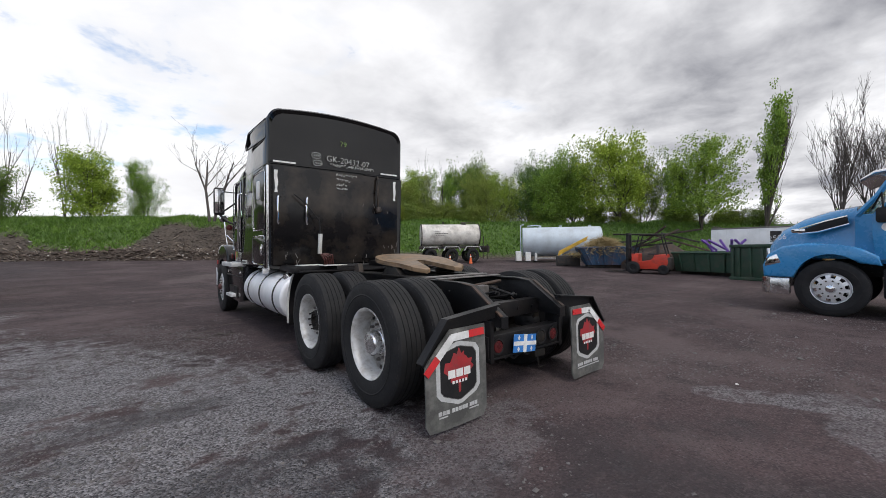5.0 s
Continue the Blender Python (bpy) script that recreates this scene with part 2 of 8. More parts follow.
M["blue_deep"] = material("deep_blue_paint", (0.012, 0.06, 0.22), 0.35, 0, 0.2, 2, 25, 0.05, DUST, 0.2)
M["blue_bin"] = material("faded_blue_steel", (0.06, 0.16, 0.30), 0.6, 0, 0.25, 2, 25, 0.15, (0.14, 0.10, 0.07), 0.5)
M["cyan_bin"] = material("blue_steel", (0.035, 0.085, 0.16), 0.55, 0, 0.3, 2, 25, 0.12, (0.13, 0.06, 0.03), 0.75)
M["green_bin"] = material("green_steel", (0.02, 0.055, 0.03), 0.55, 0, 0.25, 2, 25, 0.12, (0.08, 0.065, 0.05), 0.4)
M["green_box"] = material("bright_green_steel", (0.05, 0.27, 0.11), 0.5, 0, 0.15, 2, 25, 0.1, DUST, 0.3)
M["yellow_bin"] = material("yellow_steel", (0.52, 0.30, 0.07), 0.55, 0, 0.15, 2, 25, 0.12, (0.2, 0.12, 0.06), 0.4)
M["yellow"] = material("yellow_paint", (0.60, 0.36, 0.03), 0.5, 0, 0.15, 3, 30, 0.1, DUST, 0.35)
M["orange"] = material("orange_paint", (0.60, 0.14, 0.025), 0.5, 0, 0.15, 2, 25, 0.08, DUST, 0.3)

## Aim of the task
The data above needs to be retyped exactly, with the images left out.

## Result of this task
5.0 s
Continue the Blender Python (bpy) script that recreates this scene with part 2 of 8. More parts follow.
M["blue_deep"] = material("deep_blue_paint", (0.012, 0.06, 0.22), 0.35, 0, 0.2, 2, 25, 0.05, DUST, 0.2)
M["blue_bin"] = material("faded_blue_steel", (0.06, 0.16, 0.30), 0.6, 0, 0.25, 2, 25, 0.15, (0.14, 0.10, 0.07), 0.5)
M["cyan_bin"] = material("blue_steel", (0.035, 0.085, 0.16), 0.55, 0, 0.3, 2, 25, 0.12, (0.13, 0.06, 0.03), 0.75)
M["green_bin"] = material("green_steel", (0.02, 0.055, 0.03), 0.55, 0, 0.25, 2, 25, 0.12, (0.08, 0.065, 0.05), 0.4)
M["green_box"] = material("bright_green_steel", (0.05, 0.27, 0.11), 0.5, 0, 0.15, 2, 25, 0.1, DUST, 0.3)
M["yellow_bin"] = material("yellow_steel", (0.52, 0.30, 0.07), 0.55, 0, 0.15, 2, 25, 0.12, (0.2, 0.12, 0.06), 0.4)
M["yellow"] = material("yellow_paint", (0.60, 0.36, 0.03), 0.5, 0, 0.15, 3, 30, 0.1, DUST, 0.35)
M["orange"] = material("orange_paint", (0.60, 0.14, 0.025), 0.5, 0, 0.15, 2, 25, 0.08, DUST, 0.3)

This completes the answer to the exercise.